The coronavirus presents a challenge for the — world — and United States the likes of which we haven’t seen in a generation, but one that has been warned of at least since 9/11.
As we address the acute symptoms of this crisis illness and death, but also social isolation and financial devastation we must think ahead to how we will confront future epidemics and pandemics. We already can take lessons from the tragedy of the coronavirus crisis and the coalition building it has inspired.
I hope we never see a pandemic like the coronavirus again. But experience tells us that a similar outbreak is more likely than not. It is not too soon to analyse the lessons of the current crisis, in order to be ready for the next one
First, we have clearly seen that neither our (the US) government nor our health care system was prepared for something like COVID-19. Congress can and should play a pivotal role in making sure necessary changes are made.
America has a lot of experience at just this sort of response, most notably in the national security field. After World War II, Congress passed laws that redesigned our security apparatus by establishing the National Security Council, the Joint Chiefs of Staff and the CIA.

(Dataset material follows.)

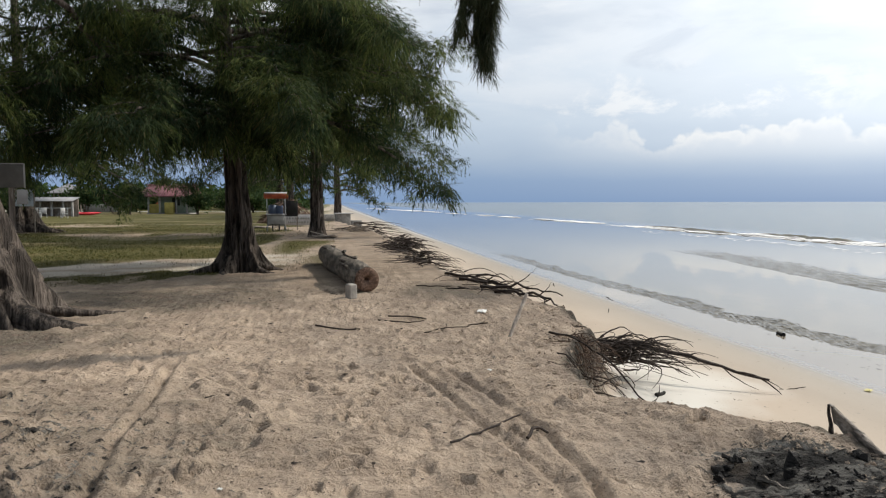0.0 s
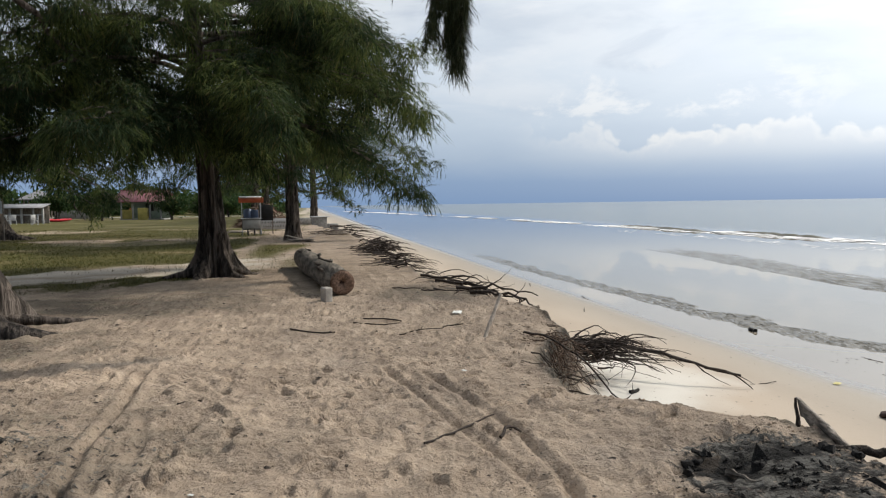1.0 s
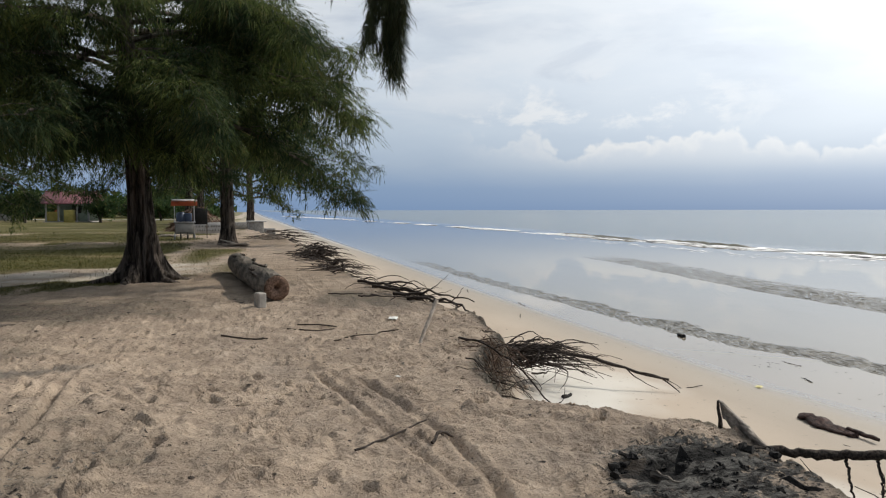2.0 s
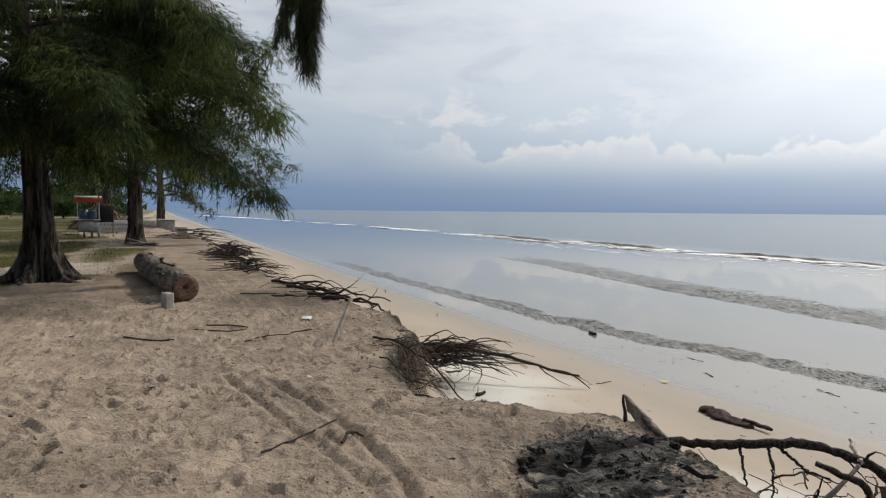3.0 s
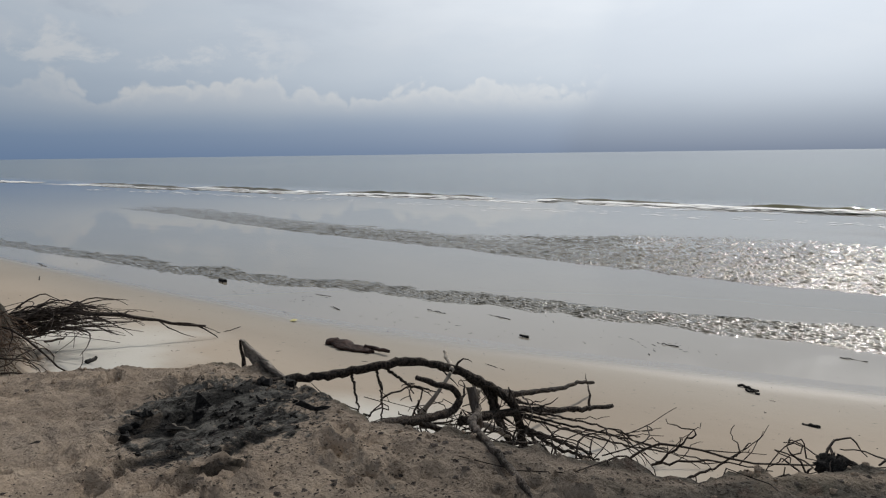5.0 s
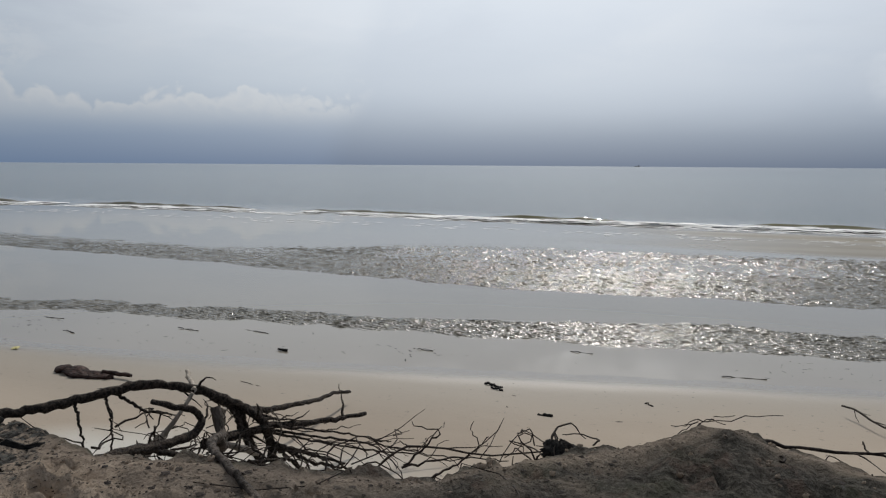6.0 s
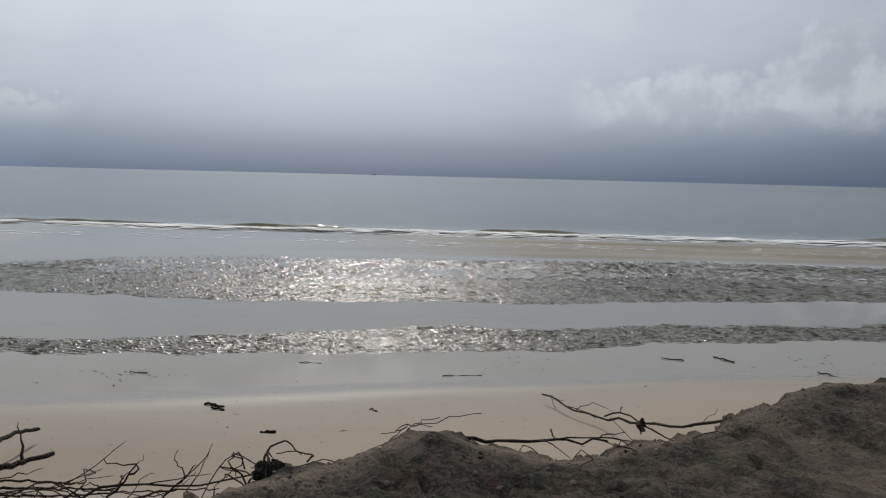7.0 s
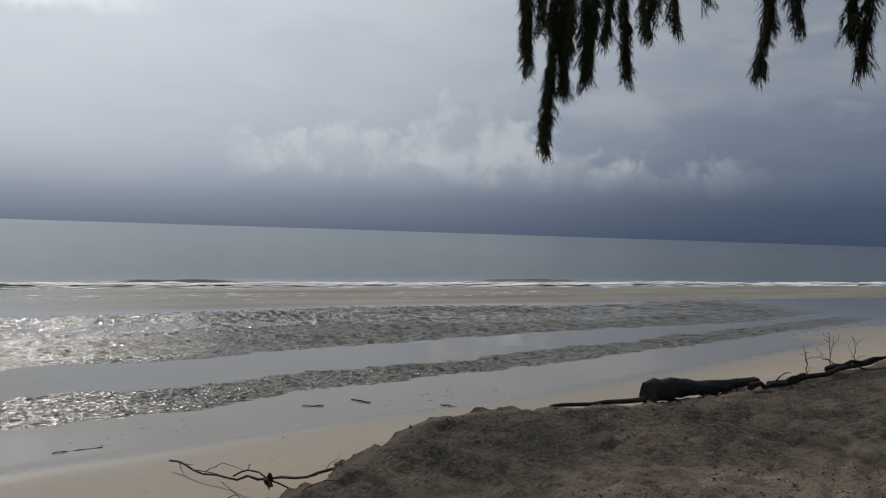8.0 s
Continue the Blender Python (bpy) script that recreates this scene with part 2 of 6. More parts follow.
    col = n.mix(n.step(0.35, 0.65, n.math("ADD", attr(n, "ash"), n.math("MULTIPLY", n.math("SUBTRACT", n.noise(p, 14.0, 6, 0.7), 0.5), 3.0))), col, ash)
    col = n.mix(attr(n, "soot"), col, (0.008, 0.0075, 0.007, 1))
    rough = n.math("SUBTRACT", 0.95, n.math("ADD", n.math("MULTIPLY", wet, 0.25), n.math("MULTIPLY", soaked, 0.6)))
    h = n.math("ADD", n.math("MULTIPLY", grain, 0.1), n.math("ADD", spots, n.math("MULTIPLY", n.noise(p, 70.0, 4, 0.6), 0.45)))
    tread = n.noise(n.mapped(p, (1, 0.75, 1)), 9.0, 2, 0.5, 0.2)
    h = n.math("ADD", h, n.math("MULTIPLY", n.math("ABSOLUTE", n.math("SUBTRACT", tread, 0.5)), -1.6))
    damp = n.math("SUBTRACT", 1.0, n.math("MULTIPLY", attr(n, "beach"), 0.93))
    b = n.put("ShaderNodeBsdfPrincipled", Base_Color=col, Roughness=rough, Diffuse_Roughness=n.math("MULTIPLY", damp, 1.0), Specular_IOR_Level=n.math("SUBTRACT", 0.5, n.math("MULTIPLY", damp, 0.4)))
    bump = n.put("ShaderNodeBump", Height=n.math("MULTIPLY", h, damp), Distance=0.027, Strength=1.0)
    n.tree.links.new(bump.outputs[0], b.inputs["Normal"])
    n.put("ShaderNodeOutputMaterial", Surface=b.outputs[0])
    return m


def make_water():
    """Silty shallows: still pools, rippled wet sand, a bare bar, olive wave faces, open sea."""
    m, n = material("sea_water")
    p = place(n)
    across = n.put("ShaderNodeSeparateXYZ", Vector=p).outputs[0]
    far = n.step(30.5, 40.0, across)
    ripple, bar = attr(n, "ripple"), attr(n, "bar")
    silt = n.noise(n.mapped(p, (1, 0.25, 1)), 0.15, 4)
    col = n.mix(n.step(0.3, 0.7, silt), (0.145, 0.132, 0.108, 1), (0.178, 0.162, 0.132, 1))
    col = n.mix(attr(n, "film"), col, (0.205, 0.182, 0.148, 1))
    col = n.mix(ripple, col, n.mix(n.step(0.4, 0.65, n.noise(p, 3.0, 5, 0.65)), (0.082, 0.074, 0.056, 1), (0.14, 0.125, 0.095, 1)))
    col = n.mix(bar, col, n.mix(n.step(0.35, 0.7, n.noise(n.mapped(p, (1, 0.2, 1)), 0.8, 5, 0.6)), (0.17, 0.145, 0.104, 1), (0.265, 0.232, 0.172, 1)))
    col = n.mix(far, col, (0.075, 0.09, 0.082, 1))
    col = n.mix(attr(n, "face"), col, (0.12, 0.108, 0.05, 1))
    sea = n.math("ADD", n.noise(n.mapped(p, (1, 0.3, 1)), 0.55, 6, 0.65), n.math("MULTIPLY", n.noise(n.mapped(p, (1, 0.4, 1)), 3.0, 4), 0.3))
    rough = n.math("ADD", n.math("ADD", 0.03, n.math("MULTIPLY", far, 0.12)), n.math("ADD", n.math("MULTIPLY", ripple, 0.13), n.math("MULTIPLY", bar, 0.45)))
    crisp = n.math("MULTIPLY", n.noise(n.mapped(p, (1, 0.6, 1)), 30.0, 3, 0.55), n.math("MULTIPLY", ripple, 0.06))
    calm = n.math("SUBTRACT", 1.0, n.math("MULTIPLY", n.step(50.0, 250.0, across), 0.7))
    h = n.math("ADD", n.math("MULTIPLY", n.math("MULTIPLY", sea, far), n.math("MULTIPLY", calm, 0.65)), crisp)
    b = n.put("ShaderNodeBsdfPrincipled", Base_Color=col, Roughness=rough, IOR=1.33, Specular_IOR_Level=n.math("ADD", n.math("SUBTRACT", 0.43, n.math("MULTIPLY", bar, 0.3)), n.math("MULTIPLY", attr(n, "film"), 0.22)))
    bump = n.put("ShaderNodeBump", Height=h, Distance=0.25, Strength=0.75)
    n.tree.links.new(bump.outputs[0], b.inputs["Normal"])
    n.put("ShaderNodeOutputMaterial", Surface=b.outputs[0])
    return m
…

Similarly, after 9/11, Congress passed laws that dramatically changed how the US confronts terrorism at home and abroad. The Department of Homeland Security was established to discern and secure the US against domestic and international threats.
Grappling with pandemic
These post-WWII and post-9/11 reforms are templates for grappling with pandemic. For example, the integration and information sharing that was put in place after the devastating attacks of 9/11 provides a model for how we should share information about infectious diseases domestically and with our allies.
Likewise, the role of the director of the National Counterterrorism Centre offers a model for a new position: director for combating infectious diseases.
This Centre for Combating Infectious Disease would combine analytical and operational functions, ensuring national preparedness for massive domestic and global health emergencies. It would have the authority to gather and disperse information required for a coordinated the government response.
The Centers for Disease Control and Prevention would provide it with data and expertise, but so would every other relevant national agency.
For example, among its first acts would be the creation of a constantly updated, refined and monitored disease database. It would track the inventory of personal protective equipment in the national stockpile, identify which entities in the private sector should be called upon to augment critical supplies, and set rules requiring other countries to share information in order to get information.
When there’s an outbreak, the public and government would have a single, authoritative source to go to learn symptoms of a disease, how to prevent its spread, and what to do if they feel sick. It would consolidate information regarding travel restrictions, stay-at-home orders and “essential work” directives.
In addition to this new national security center for combating disease, we must collaborate internationally to leverage resources and expertise, much as we do when confronting other global threats such as terrorism and nuclear proliferation. If we wait to prepare for the fight against disease until it shows up on our doorstep, it will be too late.
Development of antivirals and vaccines
This will call for strong diplomatic outreach to drive data sharing and actions, from disease detection to the development of antivirals and vaccines. Just as after WWI, the US and other nations established the UN with the aim of maintaining global peace and security, we need a similar global response to meet the worldwide pandemic threat.
Our outreach must include capacity-building in Africa, Latin America and Southern Asia where there are deficits in health infrastructure: funding the construction of hospitals and clinics, training health care workers and establishing ways to monitor disease patterns and track early indicators of potential outbreaks everywhere.
In our globalised world, international borders cannot contain the likes of the coronavirus. It is up to the United States to lead what must be an international effort against epidemics, helping others as they need it. This is our historical role, and it is in our national interest: We too, may eventually need help from others.
I hope we never see a pandemic like the coronavirus again. But experience tells us that a similar outbreak is more likely than not. It is not too soon to analyse the lessons of the current crisis, in order to be ready for the next one.